In a large shallow skillet or a wok, pan fry bean curd slices, vegetarian smoked ham slices and mushroom caps until slightly golden. Remove. Stack ham, mushroom and bean curd and secure with cotton string.

In a medium pot, saute ginger root, chili pepper, star anise pods and mushroom stems until fragrant, about 2 to 5 minutes. Add 2 cups of water, vegetarian oyster sauce, vegetarian shacha sauce, soy sauce, five spice powder, pepper and sugar. Cook until the mixture boils. Add previously assembled stacks back into the pot. Reduce heat to low. Cover and simmer for 10 to 15 minutes.

I really like the basic flavors of this dish. The combination of sauces and aromatics can be used on other ingredients like seitan.
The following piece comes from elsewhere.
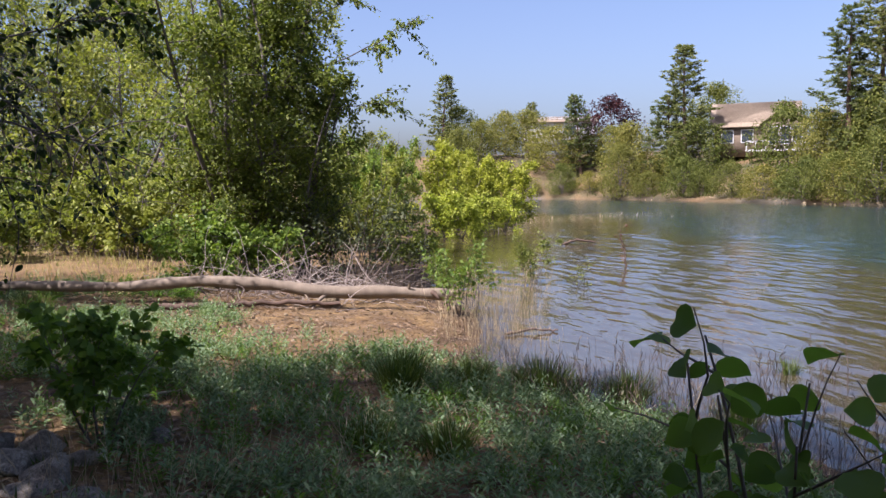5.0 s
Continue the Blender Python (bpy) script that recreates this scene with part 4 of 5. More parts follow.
shrub("bush", "leafy green bush standing in shallow water", "bush", 407, (3.4, 11.7, WATER_Z - 0.05), 1.3, 0.5, M_LEAF_BRIGHT, 6, 0.07, 0.55, stems=7, nb=6, nt=3, r0=0.01, base=0.2, low=0.4)
shrub("bush", "leafy green bush standing in shallow water", "bush", 408, (3.3, 14.9, WATER_Z), 1.5, 0.8, M_LEAF, 12, 0.08, 0.55, stems=7, nb=6, nt=3, r0=0.01, base=0.2, low=0.4)
shrub("bush", "small green bush standing in the river", "bush", 409, (5.95, 15.4, WATER_Z - 0.1), 1.15, 0.5, M_LEAF_OLIVE, 9, 0.07, 0.55, stems=6, nb=5, nt=2, r0=0.009, base=0.12, low=0.35)
shrub("bush", "thin green sprig standing in the river", "bush", 410, (6.6, 14.5, WATER_Z - 0.1), 0.75, 0.2, M_LEAF_OLIVE, 7, 0.06, 0.5, stems=2, nb=5, nt=1, r0=0.007, base=0.04, low=0.3)
for _k, (_x, _y, _h, _s) in enumerate(((9.7, 35.5, 4.3, 2.1), (12.7, 36.2, 3.2, 1.7), (10.9, 39.5, 3.8, 2.2), (8.3, 29.5, 1.9, 1.1), (11.2, 33.0, 1.7, 1.2))):
    shrub("bush", "glowing yellow-green cottonwood bush at the water", "bush", 420 + _k, (_x, _y, WATER_Z), _h, _s, M_LEAF_GOLD if _k < 3 else M_LEAF_YELLOW, 22 if _k < 3 else 12, 0.13, 0.62, group="yellow bushes upstream", stems=6, nb=12, nt=5, r0=0.03, base=0.6, low=0.12, jitter=0.08, splay=1.25, lobes=0.85)
for _k, (_x, _y) in enumerate(((3.7, 22.5), (4.2, 26), (5.2, 30))):
    shrub("bush", "light green willow bush on the bank", "bush", 430 + _k, (_x, _y, gz(_x, _y)), 3.2, 1.7, M_LEAF_BRIGHT, 34, 0.11, 0.5, group="willows upstream", stems=8, nb=8, nt=3, r0=0.02, base=0.5, low=0.1)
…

Next time, I may just use seitan and mushrooms instead of the vegetarian meat and bean curd.

We also had scallion pancakes and ma po tofu for dinner. I'm not very happy with how the scallion pancakes turned out. So no recipe for now. As for the ma po tofu, I can't take any credit for it. The sauce came from a pouch. Normally I'd make everything from scratch, but a little help from the store is nice every now and then.


  1. Mabo tofu pouches are the best.

    What was wrong with your scallion pancakes? From the appearance it looks like you might need a moister, more rested dough and a better rolling technique. But that stewed tofu is super cute with the strings.
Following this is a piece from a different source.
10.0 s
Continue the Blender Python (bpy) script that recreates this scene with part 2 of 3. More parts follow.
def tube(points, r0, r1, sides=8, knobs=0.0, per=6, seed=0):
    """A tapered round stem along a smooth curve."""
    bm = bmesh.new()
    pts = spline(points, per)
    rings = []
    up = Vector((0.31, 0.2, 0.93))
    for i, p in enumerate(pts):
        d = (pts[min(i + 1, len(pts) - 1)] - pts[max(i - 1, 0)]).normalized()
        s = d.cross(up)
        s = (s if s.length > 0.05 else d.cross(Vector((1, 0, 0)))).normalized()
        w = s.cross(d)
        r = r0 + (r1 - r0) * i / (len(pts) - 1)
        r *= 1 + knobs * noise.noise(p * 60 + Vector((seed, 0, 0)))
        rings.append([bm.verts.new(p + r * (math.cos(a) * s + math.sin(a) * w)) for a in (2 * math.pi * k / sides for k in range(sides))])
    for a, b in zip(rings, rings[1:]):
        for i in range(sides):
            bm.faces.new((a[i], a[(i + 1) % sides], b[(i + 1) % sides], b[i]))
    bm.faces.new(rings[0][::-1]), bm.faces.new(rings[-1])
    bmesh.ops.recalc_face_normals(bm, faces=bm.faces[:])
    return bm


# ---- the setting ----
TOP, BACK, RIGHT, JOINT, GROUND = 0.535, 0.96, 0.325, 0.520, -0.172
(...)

  2. The dough was super chewy. And I didn't put enough scallions. Boo.

  3. You either didn't put enough water in the dough or didn't let it rest long enough. I know J's grandma always lets her dough sit for several hours, and I try for at least an hour. It should be pretty soft even though it has no yeast and won't really rise.

    Then you roll it into a pancake shape, throw on a handful of scallions, curl it up into a tube, roll the long tube into a coil, throw on more scallions, and then flatten the coil and roll it out again. All the rolling helps give it some texture and layers, sort of like how a croissant doesn't really have layers, but the texture comes from a lot of folding and re-folding.

  4. Nah, I don't think it's the resting time or the rolling technique. The recipe I used calls for a hot water dough instead of a cool water dough. Although I don't know what difference that makes exactly, but to me, this dough was much chewier than, for example, a dumpling dough.

  5. Adding hot water, then cold water,is standard for most Chinese doughs. It helps the dough develop glutens, which might be why it was so chewy if you only used hot water. Resting it longer allows the glutens to relax, making a softer dough. Basic rule of thumb: if you roll it out and it wants to bounce back into its original shape like crazy, you need to let it sit longer.

    It might also just be too thick.